Sydney, Feb 26, 2026, 17:47 AEDT — Market closed
- Fortescue slipped 1.4% on Thursday, pulling back after a pop in the previous session following results.
- The miner raised its interim dividend to 62 Australian cents. Shares are set to go ex-dividend on March 2.
- Iron ore prices and China’s steel production restrictions are drawing attention with early-March policy events on the horizon.
Shares of Fortescue Ltd (FMG.AX) slipped 1.4% to close at A$20.85 on Thursday, giving back a portion of the previous session’s gains following its half-year earnings. The stock had surged 4.7% on Wednesday. (Investing.com)
Fortescue reported a record 100.2 million tonnes shipped in the first half, pushing net profit after tax to US$1.9 billion for the six months through Dec. 31. The company wrapped up the period with US$4.7 billion in cash on hand and net debt sitting at about US$1.0 billion. Underlying EBITDA reached US$4.5 billion. Guidance for the full year stays intact: shipments between 195 and 205 million tonnes, hematite C1 unit costs in the US$17.50-US$18.50 a wet tonne range, and metals capital spending set at US$3.3-US$4.0 billion. “We delivered record shipments of 100.2 million tonnes while keeping our people safe and costs low,” said metals and operations chief Dino Otranto in the statement.

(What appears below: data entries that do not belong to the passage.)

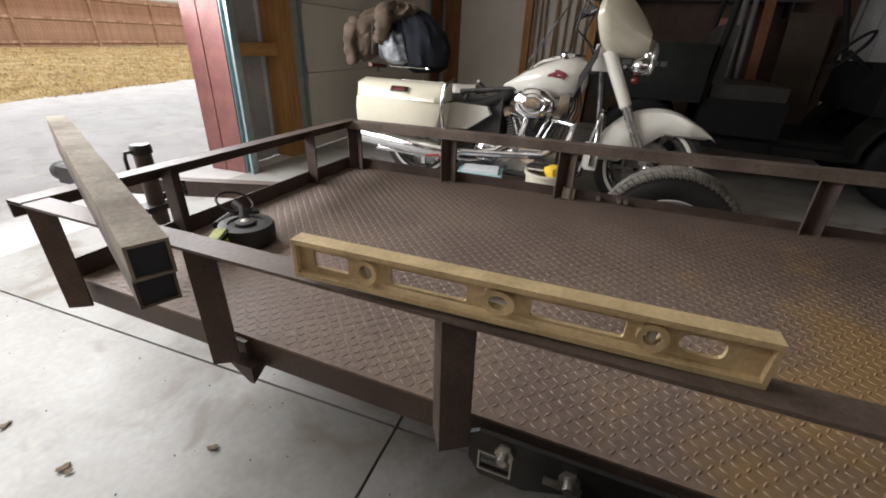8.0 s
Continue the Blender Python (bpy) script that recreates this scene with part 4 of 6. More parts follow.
# handlebar, grips, levers, mirrors
bm = B()
sweep(bm, [(-0.40, -0.13, 1.185), (-0.27, -0.21, 1.20), (-0.16, -0.30, 1.20), (-0.09, -0.35, 1.08), (0, -0.36, 1.04), (0.09, -0.35, 1.08), (0.16, -0.30, 1.20), (0.27, -0.21, 1.20), (0.40, -0.13, 1.185)], 0.0135, 10)
bar = bpart("handlebar", bm, M_CHROME, "chrome handlebar")
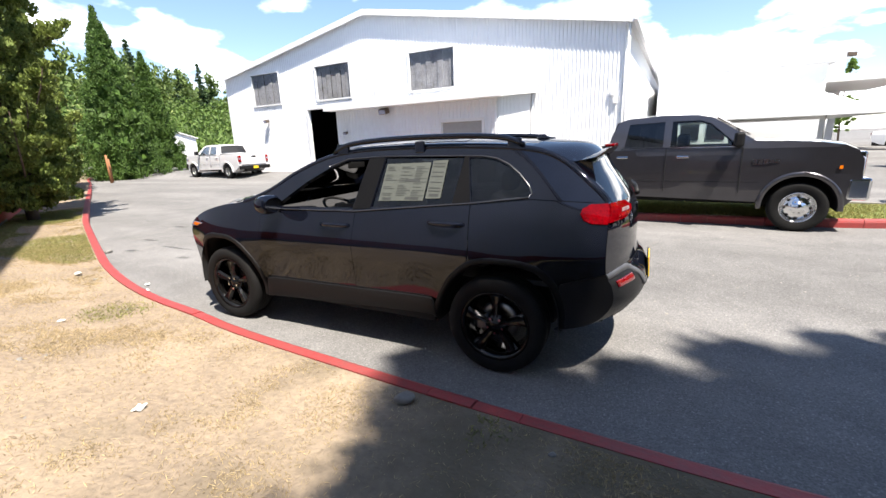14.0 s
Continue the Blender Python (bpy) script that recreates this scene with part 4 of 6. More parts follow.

Fortescue has announced a fully franked interim dividend of A$0.62 per share, giving shareholders the benefit of Australian tax credits. Shares will trade ex-dividend on March 2. The miner listed March 3 as the record date and set March 30 for payment. Investors have until March 4 to elect participation in the dividend reinvestment plan (DRP). (Global)

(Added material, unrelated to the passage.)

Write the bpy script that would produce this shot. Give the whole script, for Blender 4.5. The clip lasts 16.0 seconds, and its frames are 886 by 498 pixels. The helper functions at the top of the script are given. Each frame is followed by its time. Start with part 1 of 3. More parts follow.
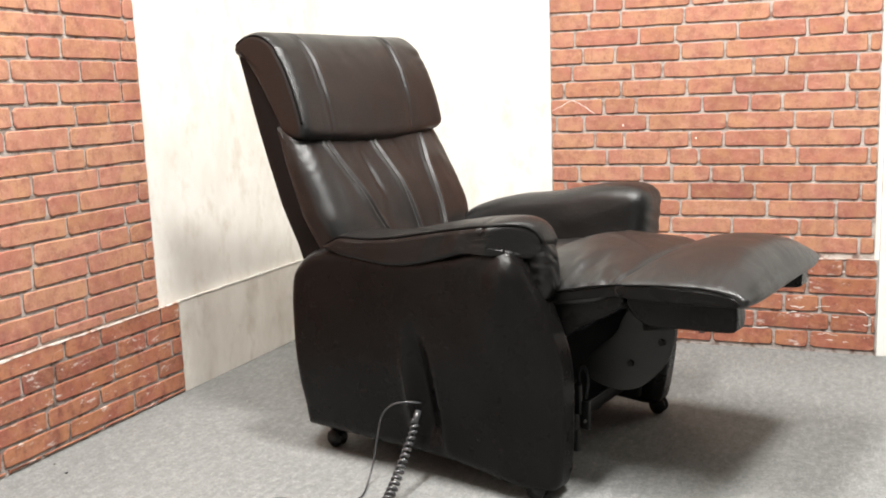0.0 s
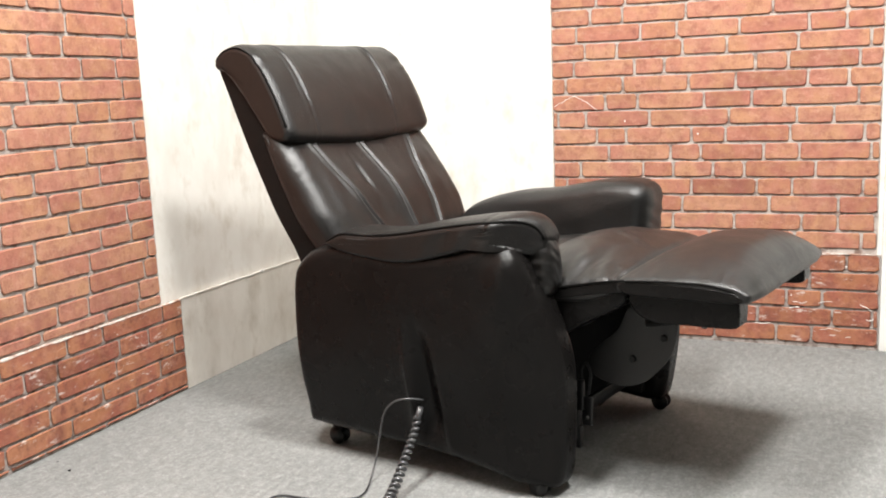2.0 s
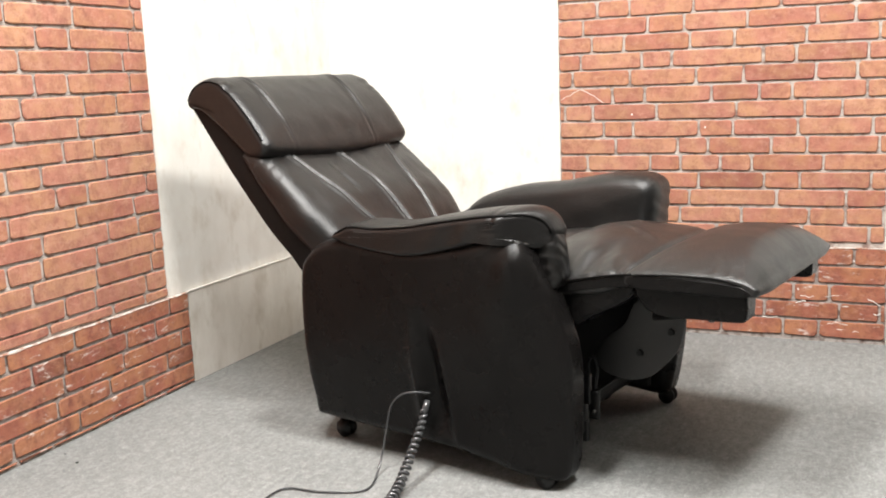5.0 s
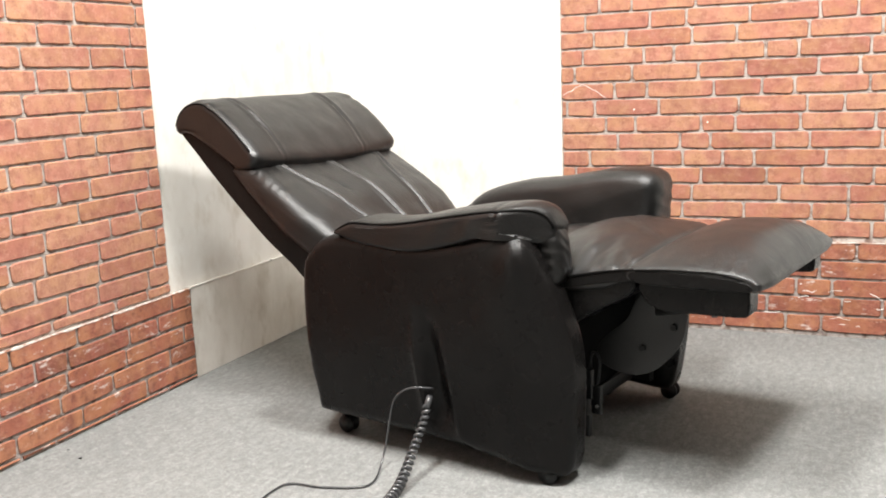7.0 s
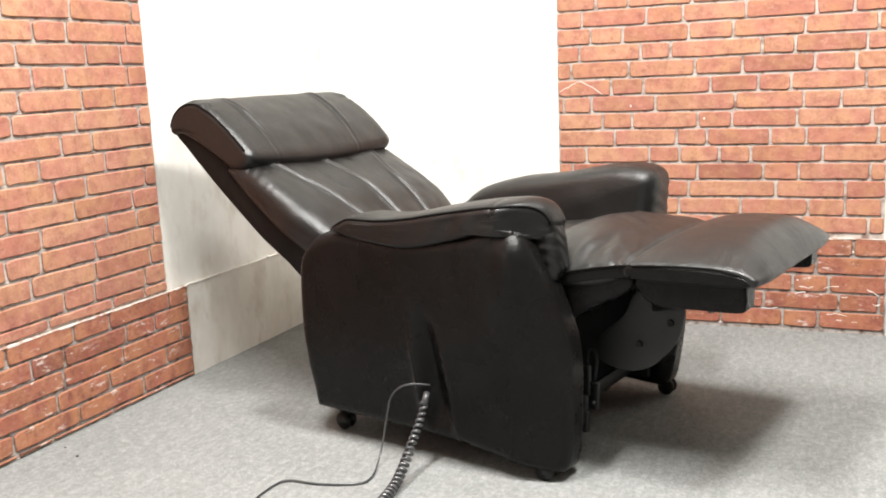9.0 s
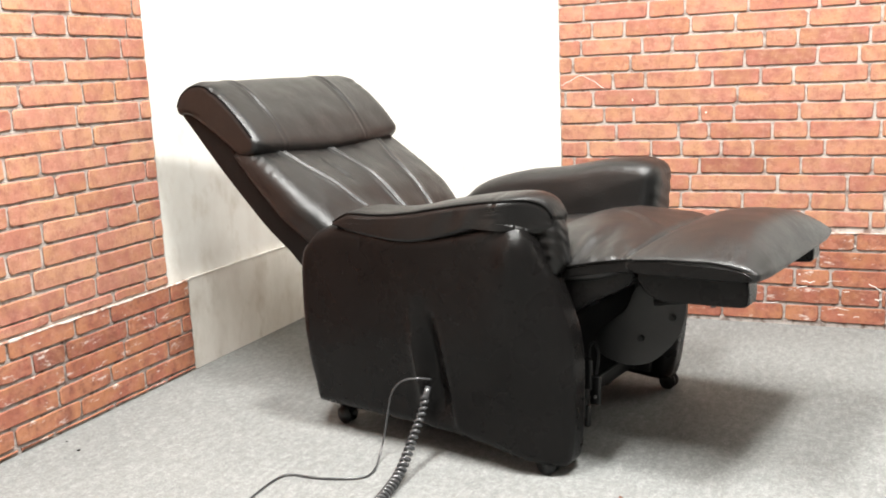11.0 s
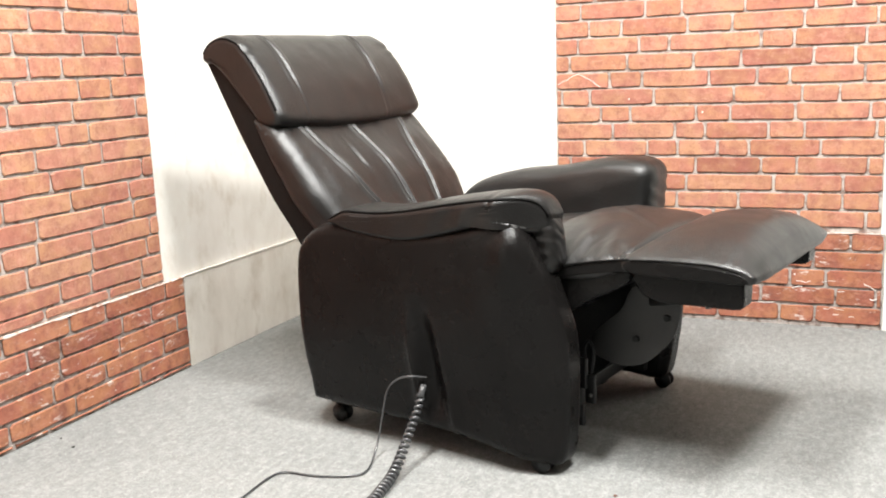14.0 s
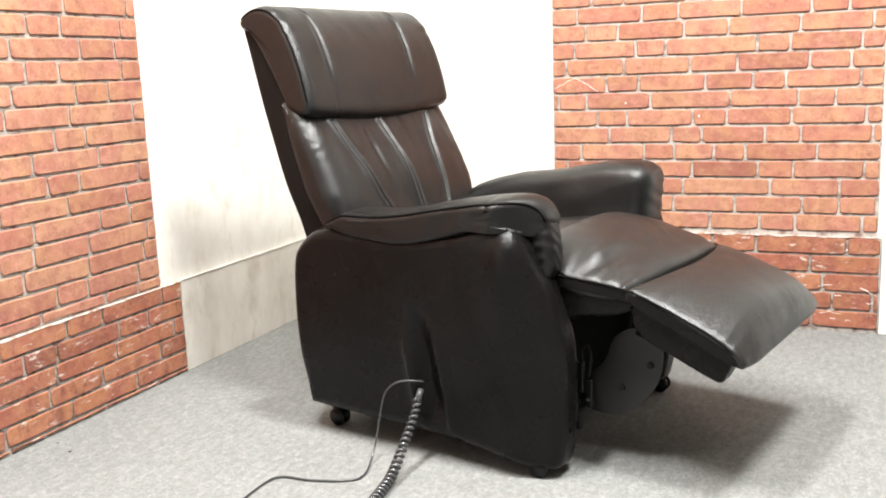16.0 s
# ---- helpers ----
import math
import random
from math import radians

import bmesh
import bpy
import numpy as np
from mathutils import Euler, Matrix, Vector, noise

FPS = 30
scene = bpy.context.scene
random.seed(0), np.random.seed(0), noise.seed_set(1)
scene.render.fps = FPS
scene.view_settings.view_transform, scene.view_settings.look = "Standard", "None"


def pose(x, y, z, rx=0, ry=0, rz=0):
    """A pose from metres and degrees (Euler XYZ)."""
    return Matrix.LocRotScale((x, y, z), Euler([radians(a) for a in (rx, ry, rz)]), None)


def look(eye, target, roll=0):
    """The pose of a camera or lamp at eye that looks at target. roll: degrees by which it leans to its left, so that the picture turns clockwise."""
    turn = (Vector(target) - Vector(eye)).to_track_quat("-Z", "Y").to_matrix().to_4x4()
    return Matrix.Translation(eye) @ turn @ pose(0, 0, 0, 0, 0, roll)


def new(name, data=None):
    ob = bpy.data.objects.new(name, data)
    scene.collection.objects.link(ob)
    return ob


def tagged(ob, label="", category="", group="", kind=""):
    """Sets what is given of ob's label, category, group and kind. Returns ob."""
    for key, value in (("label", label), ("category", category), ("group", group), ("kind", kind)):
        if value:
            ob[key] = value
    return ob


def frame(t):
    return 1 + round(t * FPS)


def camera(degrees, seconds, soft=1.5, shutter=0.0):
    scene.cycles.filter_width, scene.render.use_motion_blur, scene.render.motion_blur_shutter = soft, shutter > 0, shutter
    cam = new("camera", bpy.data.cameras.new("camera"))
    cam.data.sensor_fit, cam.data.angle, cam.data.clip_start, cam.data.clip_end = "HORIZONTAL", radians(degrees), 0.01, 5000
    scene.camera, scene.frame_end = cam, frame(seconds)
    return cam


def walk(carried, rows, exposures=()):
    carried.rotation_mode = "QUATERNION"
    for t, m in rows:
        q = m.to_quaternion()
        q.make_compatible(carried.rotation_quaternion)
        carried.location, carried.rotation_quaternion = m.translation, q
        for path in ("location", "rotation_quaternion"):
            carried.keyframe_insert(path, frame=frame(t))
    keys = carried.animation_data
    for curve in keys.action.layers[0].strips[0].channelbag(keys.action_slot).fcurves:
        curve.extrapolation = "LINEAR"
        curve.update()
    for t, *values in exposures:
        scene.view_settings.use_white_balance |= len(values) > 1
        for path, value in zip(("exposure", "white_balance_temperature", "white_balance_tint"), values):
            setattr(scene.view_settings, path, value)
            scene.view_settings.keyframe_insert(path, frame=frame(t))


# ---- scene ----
cam = camera(50.2, 16.0, soft=1.9)
PATH = [
    (0, (1.868, -3.258, 0.891), (1.093, -1.443, 0.563), -2.1),
    (0.5, (1.868, -3.257, 0.892), (1.089, -1.446, 0.556), -1.9),
    (1, (1.868, -3.257, 0.893), (1.084, -1.449, 0.55), -2.1),
    (1.5, (1.867, -3.258, 0.891), (1.085, -1.449, 0.552), -2.2),
    (2, (1.867, -3.257, 0.892), (1.089, -1.445, 0.556), -2.3),
    (2.5, (1.866, -3.259, 0.894), (1.087, -1.448, 0.559), -2.3),
    (3, (1.866, -3.257, 0.894), (1.087, -1.447, 0.553), -2.5),
    (3.5, (1.867, -3.258, 0.892), (1.087, -1.448, 0.551), -2.3),
    (4, (1.866, -3.257, 0.892), (1.082, -1.45, 0.545), -2.3),
    (6.5, (1.861, -3.258, 0.89), (1.071, -1.455, 0.54), -2.3),
    (7, (1.863, -3.257, 0.89), (1.071, -1.455, 0.533), -2.4),
    (7.5, (1.862, -3.257, 0.89), (1.068, -1.457, 0.527), -2.5),
    (8, (1.864, -3.253, 0.889), (1.077, -1.451, 0.524), -3.0),
    (8.5, (1.864, -3.257, 0.888), (1.077, -1.454, 0.525), -2.6),
    (9, (1.863, -3.256, 0.887), (1.077, -1.453, 0.525), -2.5),
    (11.5, (1.861, -3.253, 0.886), (1.073, -1.453, 0.511), -2.5),
    (12, (1.862, -3.254, 0.887), (1.079, -1.452, 0.514), -2.4),
    (12.5, (1.863, -3.255, 0.888), (1.083, -1.451, 0.516), -2.5),
    (13, (1.863, -3.254, 0.888), (1.084, -1.449, 0.517), -2.4),
    (13.5, (1.863, -3.254, 0.887), (1.083, -1.451, 0.514), -2.3),
    (14, (1.861, -3.253, 0.885), (1.081, -1.45, 0.508), -2.2),
    (14.5, (1.862, -3.253, 0.888), (1.08, -1.452, 0.505), -2.2),
    (15, (1.861, -3.254, 0.886), (1.082, -1.452, 0.507), -2.3),
    (15.5, (1.863, -3.253, 0.888), (1.085, -1.449, 0.512), -2.2),
    (16, (1.862, -3.254, 0.887), (1.087, -1.447, 0.517), -2.2),
]
walk(cam, [(t, look(eye, target, roll)) for t, eye, target, roll in PATH],
     exposures=[(0.0, -0.08, 6500, 10), (4.0, -0.07, 6500, 10), (7.0, 0.05, 6480, 9.5), (9.0, 0.15, 6460, 9), (11.5, 0.28, 6430, 8.5), (16.0, 0.30, 6430, 8.5)])



# ---- world, lights ----
world = bpy.data.worlds.new("world")
scene.world = world
world.use_nodes = True
world.node_tree.nodes["Background"].inputs[0].default_value = (0.9, 0.95, 1.0, 1)
world.node_tree.nodes["Background"].inputs[1].default_value = 0.02


def area_lamp(name, x, y, z, sx, sy, watts, colour=(1.0, 0.985, 0.955)):
    d = bpy.data.lights.new(name, "AREA")
    d.shape, d.size, d.size_y, d.energy, d.color = "RECTANGLE", sx, sy, watts, colour
    ob = new(name, d)
    ob.matrix_world = pose(x, y, z)
    return ob


CEILING = 3.3
# x, y, size, watts of the unseen ceiling fittings; the last is added fill
FITTINGS = [(2.2, -1.9, 0.46, 0.46, 162), (0.86, -2.45, 0.3, 1.2, 160), (2.5, -3.3, 1.2, 0.3, 15)]
for fx, fy, fw, fh, watts in FITTINGS:
    area_lamp("ceiling_lamp", fx, fy, CEILING - 0.075, fw, fh, watts)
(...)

The stock surged up to 3.8% on Wednesday following the results, Reuters noted, leaving bigger players BHP and Rio Tinto behind. “Our products are moving well. We expect that to continue,” Otranto told analysts on the call. (Reuters)
Iron ore remains the swing factor here. On Feb. 25, 62% Fe CFR China futures sat at $99.07 a tonne. Fortescue’s heavy tilt toward hematite means shifts in the benchmark hit its cash flow almost immediately. (Investing.com)
Things could get bumpier as March begins. According to Reuters, some northern Chinese steel mills have been told to trim production by a minimum of 30% between March 4 and 11, just ahead of the annual parliamentary session. Lange Steel’s Xin Ge expects mills to ramp up restocking of raw materials after the meeting, citing stronger steel prices. (Reuters)
Australia’s government is keeping an eye on annual iron ore pricing talks between major mining companies and China Minerals Resources Group (CMRG), after Reuters said the buyer had taken a harder line, including placing curbs on certain BHP brands. Treasury figures show that every $10 swing in iron ore prices can mean a roughly A$500 million change in tax revenue. Resources Minister Madeleine King described iron ore as “the bedrock of the economy.” (Reuters)
The dividend play isn’t a one-way street—shares typically drop by about the value of the payout on the ex-dividend date, sometimes erasing a day’s gains entirely. If iron ore prices slide further, or if Chinese customers start pushing for stricter terms, Fortescue could see its cost goals and shareholder payouts squeezed.
Heading into Friday’s session, investors face a decision: did Wednesday’s surge push the stock high enough for a full payout, or just set it up for a partial one? The ex-dividend date lands on March 2, with the record date following on March 3. As for the DRP, its schedule stretches through March 11, overlapping with the kickoff of Beijing’s policy meeting.
Fresh data on iron ore prices out of China—and any clues about just how aggressively steel mills scaled back production starting March 4—will likely shape the next move for Fortescue and its rivals. Watch for March 2 as the ex-dividend date, with the cash payout set for March 30.